» INSTRUCTION:
Repeat what the lines below say, word for word, and skip every image.
-- begin --
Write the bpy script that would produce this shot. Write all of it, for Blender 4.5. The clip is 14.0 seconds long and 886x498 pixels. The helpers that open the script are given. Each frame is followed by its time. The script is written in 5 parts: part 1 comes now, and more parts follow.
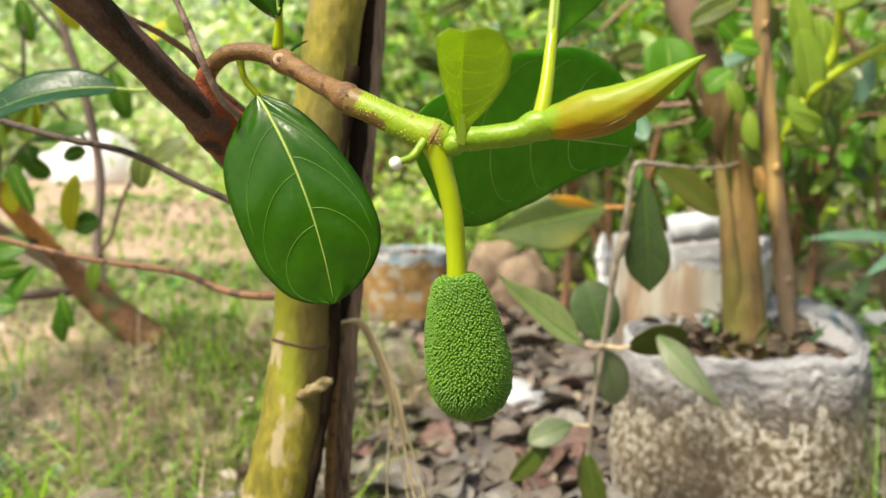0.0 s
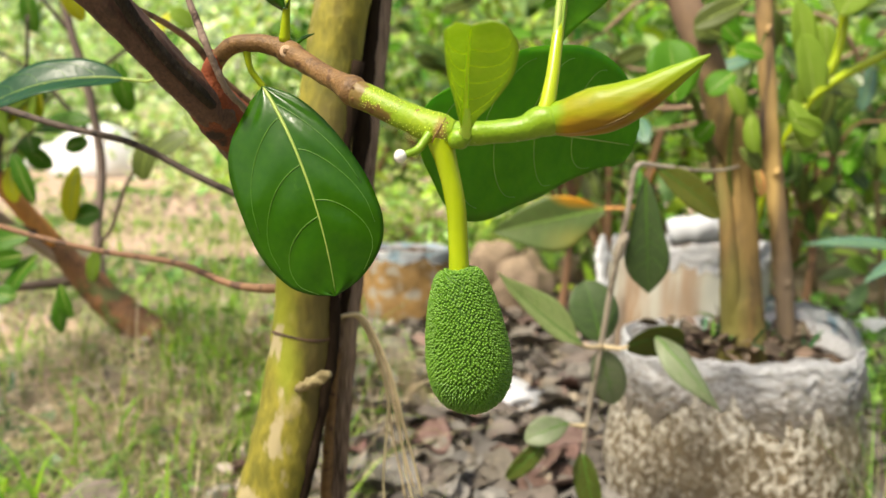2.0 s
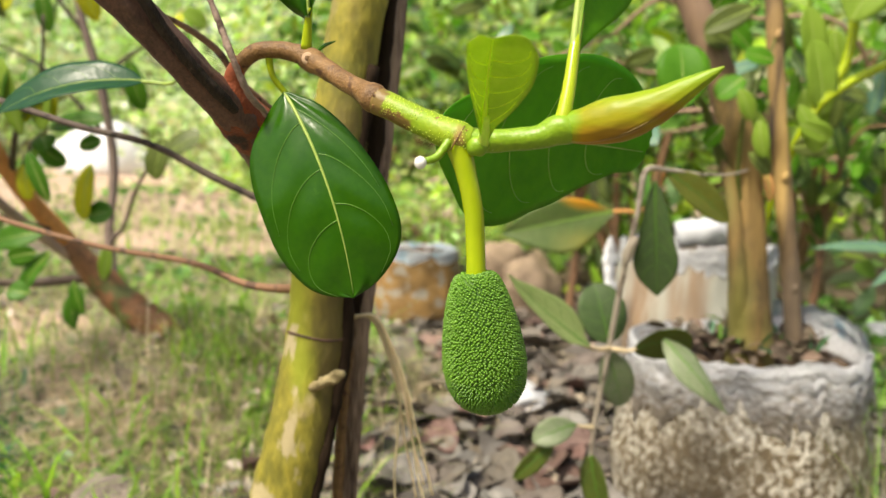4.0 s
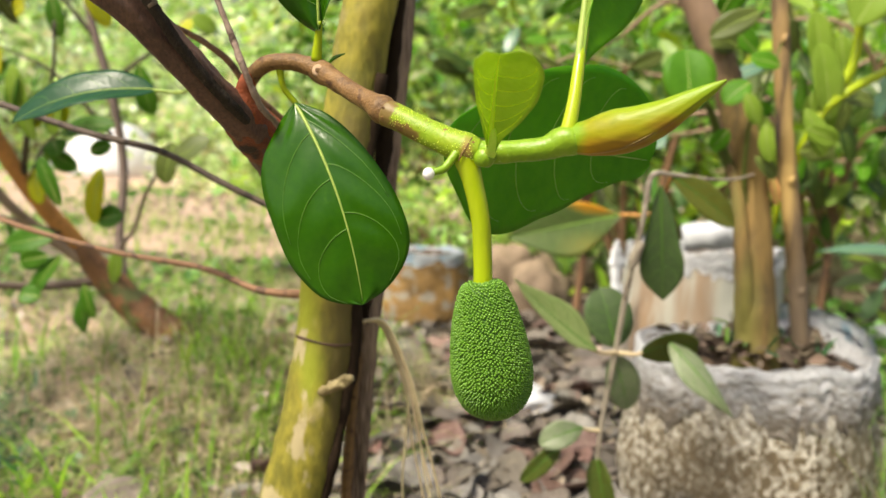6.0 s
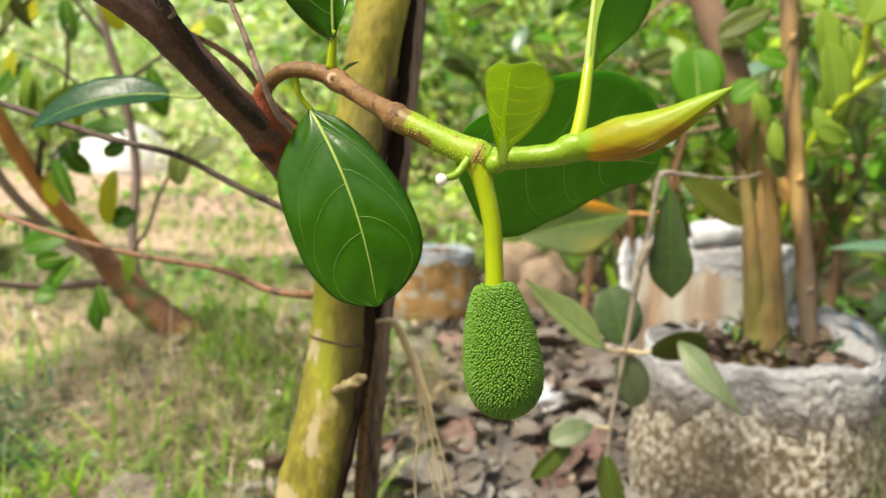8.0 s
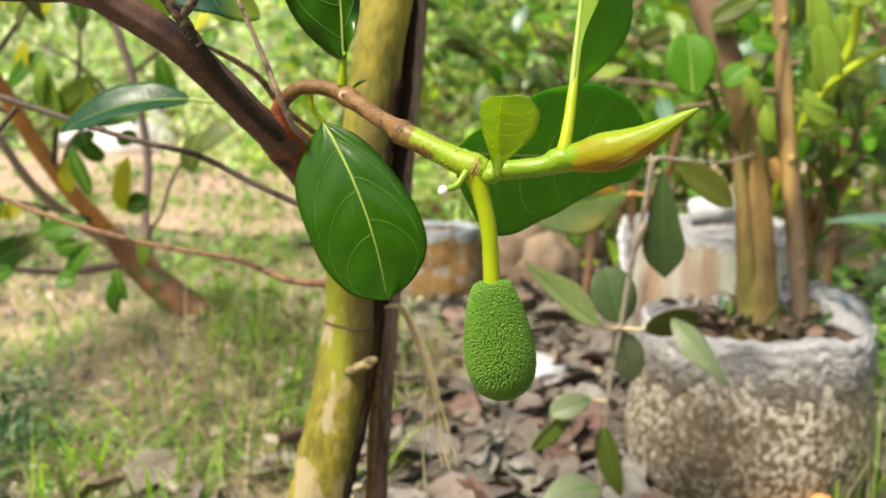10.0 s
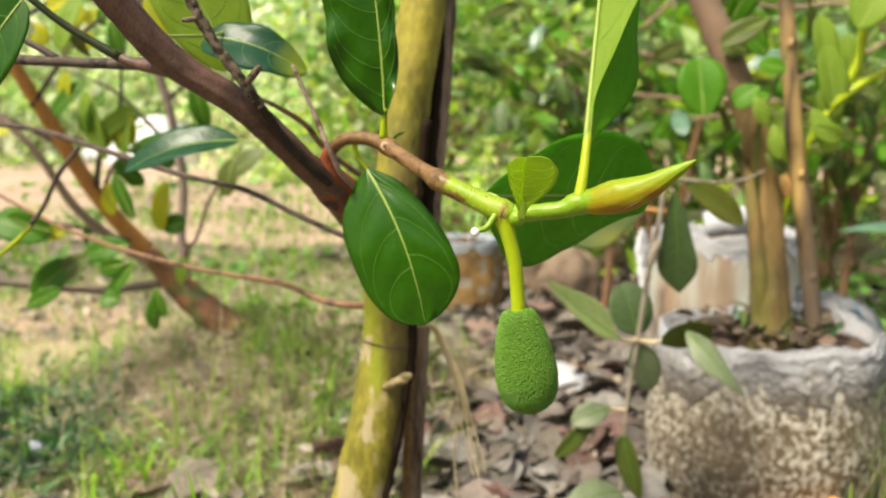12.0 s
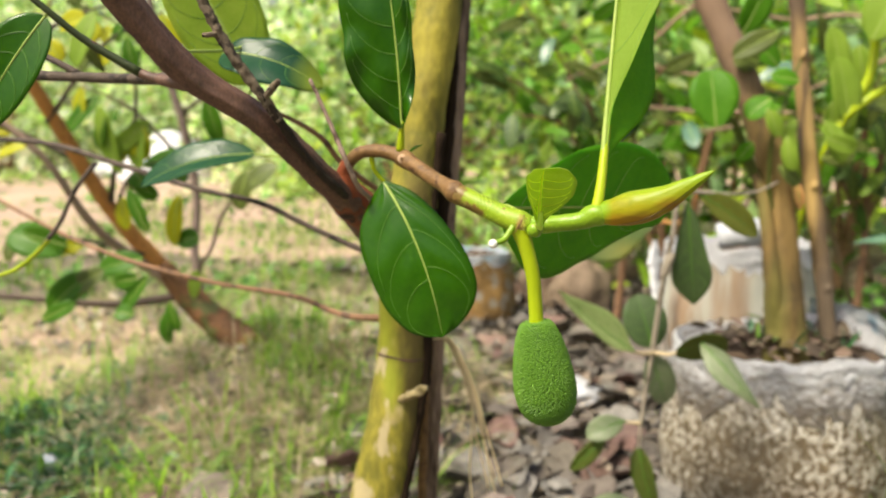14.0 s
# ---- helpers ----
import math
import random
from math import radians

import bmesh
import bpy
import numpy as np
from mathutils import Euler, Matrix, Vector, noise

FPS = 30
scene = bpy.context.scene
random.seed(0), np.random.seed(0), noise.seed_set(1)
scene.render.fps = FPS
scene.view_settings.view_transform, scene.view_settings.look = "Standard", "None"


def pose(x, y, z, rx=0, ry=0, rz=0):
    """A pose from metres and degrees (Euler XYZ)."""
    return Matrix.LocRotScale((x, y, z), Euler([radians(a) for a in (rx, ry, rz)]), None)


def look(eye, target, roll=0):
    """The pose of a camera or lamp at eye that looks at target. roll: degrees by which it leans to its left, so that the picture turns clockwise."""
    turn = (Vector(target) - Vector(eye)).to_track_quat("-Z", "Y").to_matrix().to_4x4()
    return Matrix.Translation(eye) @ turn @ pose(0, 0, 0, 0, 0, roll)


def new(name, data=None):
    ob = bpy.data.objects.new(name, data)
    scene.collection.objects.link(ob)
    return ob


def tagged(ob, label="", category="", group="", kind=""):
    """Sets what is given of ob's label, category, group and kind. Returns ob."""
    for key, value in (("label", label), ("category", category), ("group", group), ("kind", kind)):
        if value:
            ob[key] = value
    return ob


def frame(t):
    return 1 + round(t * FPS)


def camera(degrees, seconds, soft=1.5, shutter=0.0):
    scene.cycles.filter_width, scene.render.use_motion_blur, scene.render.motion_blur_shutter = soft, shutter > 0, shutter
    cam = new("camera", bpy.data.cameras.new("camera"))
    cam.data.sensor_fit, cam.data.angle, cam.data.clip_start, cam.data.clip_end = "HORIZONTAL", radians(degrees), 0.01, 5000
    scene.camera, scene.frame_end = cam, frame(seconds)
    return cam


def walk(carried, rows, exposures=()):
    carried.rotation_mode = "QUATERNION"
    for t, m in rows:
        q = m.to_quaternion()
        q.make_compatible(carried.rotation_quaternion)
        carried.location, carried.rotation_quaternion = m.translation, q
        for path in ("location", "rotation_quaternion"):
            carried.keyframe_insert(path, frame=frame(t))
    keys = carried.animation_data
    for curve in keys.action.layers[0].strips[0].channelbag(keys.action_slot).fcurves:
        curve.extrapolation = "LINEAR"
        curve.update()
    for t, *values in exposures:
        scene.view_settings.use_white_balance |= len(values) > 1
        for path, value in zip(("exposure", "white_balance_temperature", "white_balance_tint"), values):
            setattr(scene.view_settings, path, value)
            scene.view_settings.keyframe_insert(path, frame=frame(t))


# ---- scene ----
cam = camera(58.0, 14.0)
cam.data.dof.use_dof = True
cam.data.dof.focus_distance = 0.475
cam.data.dof.aperture_fstop = 6.9
PATH = [
    (0, (-0.002, 0.009, 0.671), (-0.015, 1.995, 0.434), -0.0),
    (0.5, (-0.003, 0.008, 0.669), (-0.018, 1.994, 0.429), 0.4),
    (1, (-0.003, 0.007, 0.667), (-0.018, 1.992, 0.425), 0.7),
    (1.5, (-0.003, 0.008, 0.668), (-0.014, 1.994, 0.427), 0.9),
    (2, (-0.004, 0.006, 0.668), (-0.014, 1.991, 0.43), 1.1),
    (2.5, (-0.006, 0.001, 0.671), (-0.018, 1.987, 0.43), 1.2),
    (3, (-0.009, 0.0, 0.67), (-0.027, 1.985, 0.428), 1.4),
    (5.5, (-0.011, -0.012, 0.676), (-0.042, 1.974, 0.441), 1.6),
    (6, (-0.011, -0.013, 0.677), (-0.053, 1.972, 0.441), 1.5),
    (6.5, (-0.01, -0.017, 0.679), (-0.063, 1.968, 0.443), 1.4),
    (7, (-0.011, -0.018, 0.679), (-0.07, 1.967, 0.443), 1.3),
    (7.5, (-0.012, -0.019, 0.68), (-0.072, 1.967, 0.443), 1.2),
    (8, (-0.013, -0.025, 0.682), (-0.077, 1.959, 0.439), 1.2),
    (8.5, (-0.012, -0.031, 0.686), (-0.082, 1.95, 0.421), 1.1),
    (11, (-0.01, -0.131, 0.729), (-0.097, 1.841, 0.409), -0.3),
    (11.5, (-0.017, -0.151, 0.738), (-0.124, 1.822, 0.428), -0.5),
    (12, (-0.017, -0.153, 0.74), (-0.139, 1.821, 0.445), -0.6),
    (12.5, (-0.016, -0.152, 0.74), (-0.147, 1.824, 0.457), -0.8),
    (13, (-0.015, -0.151, 0.738), (-0.153, 1.825, 0.464), -1.0),
    (13.5, (-0.017, -0.153, 0.739), (-0.161, 1.824, 0.471), -1.0),
    (14, (-0.023, -0.155, 0.739), (-0.169, 1.822, 0.478), -0.9),
]
walk(cam, [(t, look(eye, target, roll)) for t, eye, target, roll in PATH], [(0.0, 0.66, 6720.0, 10.5), (14.0, 0.66, 6720.0, 10.5)])

# ---- light ----
world = bpy.data.worlds.new("sky")
scene.world = world
world.use_nodes = True
wn = world.node_tree.nodes
sky = wn.new("ShaderNodeTexSky")
sky.sky_type = "NISHITA"
sky.sun_disc = False
sky.sun_elevation, sky.sun_rotation = radians(59), radians(-136)
sky.air_density, sky.dust_density = 1.0, 6.0
world.node_tree.links.new(sky.outputs[0], wn["Background"].inputs[0])
wn["Background"].inputs[1].default_value = 0.10
sun_data = bpy.data.lights.new("sun", "SUN")
sun_data.energy, sun_data.angle, sun_data.color = 3.5, radians(9), (1.0, 0.93, 0.775)
sun = new("sun", sun_data)
sun.matrix_world = look((-2.7, -2.5, 6.5), (0, 0.3, 0.3))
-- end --
» RESULT BELOW:
Write the bpy script that would produce this shot. Write all of it, for Blender 4.5. The clip is 14.0 seconds long and 886x498 pixels. The helpers that open the script are given. Each frame is followed by its time. The script is written in 5 parts: part 1 comes now, and more parts follow.
0.0 s
2.0 s
4.0 s
6.0 s
8.0 s
10.0 s
12.0 s
14.0 s
# ---- helpers ----
import math
import random
from math import radians

import bmesh
import bpy
import numpy as np
from mathutils import Euler, Matrix, Vector, noise

FPS = 30
scene = bpy.context.scene
random.seed(0), np.random.seed(0), noise.seed_set(1)
scene.render.fps = FPS
scene.view_settings.view_transform, scene.view_settings.look = "Standard", "None"


def pose(x, y, z, rx=0, ry=0, rz=0):
    """A pose from metres and degrees (Euler XYZ)."""
    return Matrix.LocRotScale((x, y, z), Euler([radians(a) for a in (rx, ry, rz)]), None)


def look(eye, target, roll=0):
    """The pose of a camera or lamp at eye that looks at target. roll: degrees by which it leans to its left, so that the picture turns clockwise."""
    turn = (Vector(target) - Vector(eye)).to_track_quat("-Z", "Y").to_matrix().to_4x4()
    return Matrix.Translation(eye) @ turn @ pose(0, 0, 0, 0, 0, roll)


def new(name, data=None):
    ob = bpy.data.objects.new(name, data)
    scene.collection.objects.link(ob)
    return ob


def tagged(ob, label="", category="", group="", kind=""):
    """Sets what is given of ob's label, category, group and kind. Returns ob."""
    for key, value in (("label", label), ("category", category), ("group", group), ("kind", kind)):
        if value:
            ob[key] = value
    return ob


def frame(t):
    return 1 + round(t * FPS)


def camera(degrees, seconds, soft=1.5, shutter=0.0):
    scene.cycles.filter_width, scene.render.use_motion_blur, scene.render.motion_blur_shutter = soft, shutter > 0, shutter
    cam = new("camera", bpy.data.cameras.new("camera"))
    cam.data.sensor_fit, cam.data.angle, cam.data.clip_start, cam.data.clip_end = "HORIZONTAL", radians(degrees), 0.01, 5000
    scene.camera, scene.frame_end = cam, frame(seconds)
    return cam


def walk(carried, rows, exposures=()):
    carried.rotation_mode = "QUATERNION"
    for t, m in rows:
        q = m.to_quaternion()
        q.make_compatible(carried.rotation_quaternion)
        carried.location, carried.rotation_quaternion = m.translation, q
        for path in ("location", "rotation_quaternion"):
            carried.keyframe_insert(path, frame=frame(t))
    keys = carried.animation_data
    for curve in keys.action.layers[0].strips[0].channelbag(keys.action_slot).fcurves:
        curve.extrapolation = "LINEAR"
        curve.update()
    for t, *values in exposures:
        scene.view_settings.use_white_balance |= len(values) > 1
        for path, value in zip(("exposure", "white_balance_temperature", "white_balance_tint"), values):
            setattr(scene.view_settings, path, value)
            scene.view_settings.keyframe_insert(path, frame=frame(t))


# ---- scene ----
cam = camera(58.0, 14.0)
cam.data.dof.use_dof = True
cam.data.dof.focus_distance = 0.475
cam.data.dof.aperture_fstop = 6.9
PATH = [
    (0, (-0.002, 0.009, 0.671), (-0.015, 1.995, 0.434), -0.0),
    (0.5, (-0.003, 0.008, 0.669), (-0.018, 1.994, 0.429), 0.4),
    (1, (-0.003, 0.007, 0.667), (-0.018, 1.992, 0.425), 0.7),
    (1.5, (-0.003, 0.008, 0.668), (-0.014, 1.994, 0.427), 0.9),
    (2, (-0.004, 0.006, 0.668), (-0.014, 1.991, 0.43), 1.1),
    (2.5, (-0.006, 0.001, 0.671), (-0.018, 1.987, 0.43), 1.2),
    (3, (-0.009, 0.0, 0.67), (-0.027, 1.985, 0.428), 1.4),
    (5.5, (-0.011, -0.012, 0.676), (-0.042, 1.974, 0.441), 1.6),
    (6, (-0.011, -0.013, 0.677), (-0.053, 1.972, 0.441), 1.5),
    (6.5, (-0.01, -0.017, 0.679), (-0.063, 1.968, 0.443), 1.4),
    (7, (-0.011, -0.018, 0.679), (-0.07, 1.967, 0.443), 1.3),
    (7.5, (-0.012, -0.019, 0.68), (-0.072, 1.967, 0.443), 1.2),
    (8, (-0.013, -0.025, 0.682), (-0.077, 1.959, 0.439), 1.2),
    (8.5, (-0.012, -0.031, 0.686), (-0.082, 1.95, 0.421), 1.1),
    (11, (-0.01, -0.131, 0.729), (-0.097, 1.841, 0.409), -0.3),
    (11.5, (-0.017, -0.151, 0.738), (-0.124, 1.822, 0.428), -0.5),
    (12, (-0.017, -0.153, 0.74), (-0.139, 1.821, 0.445), -0.6),
    (12.5, (-0.016, -0.152, 0.74), (-0.147, 1.824, 0.457), -0.8),
    (13, (-0.015, -0.151, 0.738), (-0.153, 1.825, 0.464), -1.0),
    (13.5, (-0.017, -0.153, 0.739), (-0.161, 1.824, 0.471), -1.0),
    (14, (-0.023, -0.155, 0.739), (-0.169, 1.822, 0.478), -0.9),
]
walk(cam, [(t, look(eye, target, roll)) for t, eye, target, roll in PATH], [(0.0, 0.66, 6720.0, 10.5), (14.0, 0.66, 6720.0, 10.5)])

# ---- light ----
world = bpy.data.worlds.new("sky")
scene.world = world
world.use_nodes = True
wn = world.node_tree.nodes
sky = wn.new("ShaderNodeTexSky")
sky.sky_type = "NISHITA"
sky.sun_disc = False
sky.sun_elevation, sky.sun_rotation = radians(59), radians(-136)
sky.air_density, sky.dust_density = 1.0, 6.0
world.node_tree.links.new(sky.outputs[0], wn["Background"].inputs[0])
wn["Background"].inputs[1].default_value = 0.10
sun_data = bpy.data.lights.new("sun", "SUN")
sun_data.energy, sun_data.angle, sun_data.color = 3.5, radians(9), (1.0, 0.93, 0.775)
sun = new("sun", sun_data)
sun.matrix_world = look((-2.7, -2.5, 6.5), (0, 0.3, 0.3))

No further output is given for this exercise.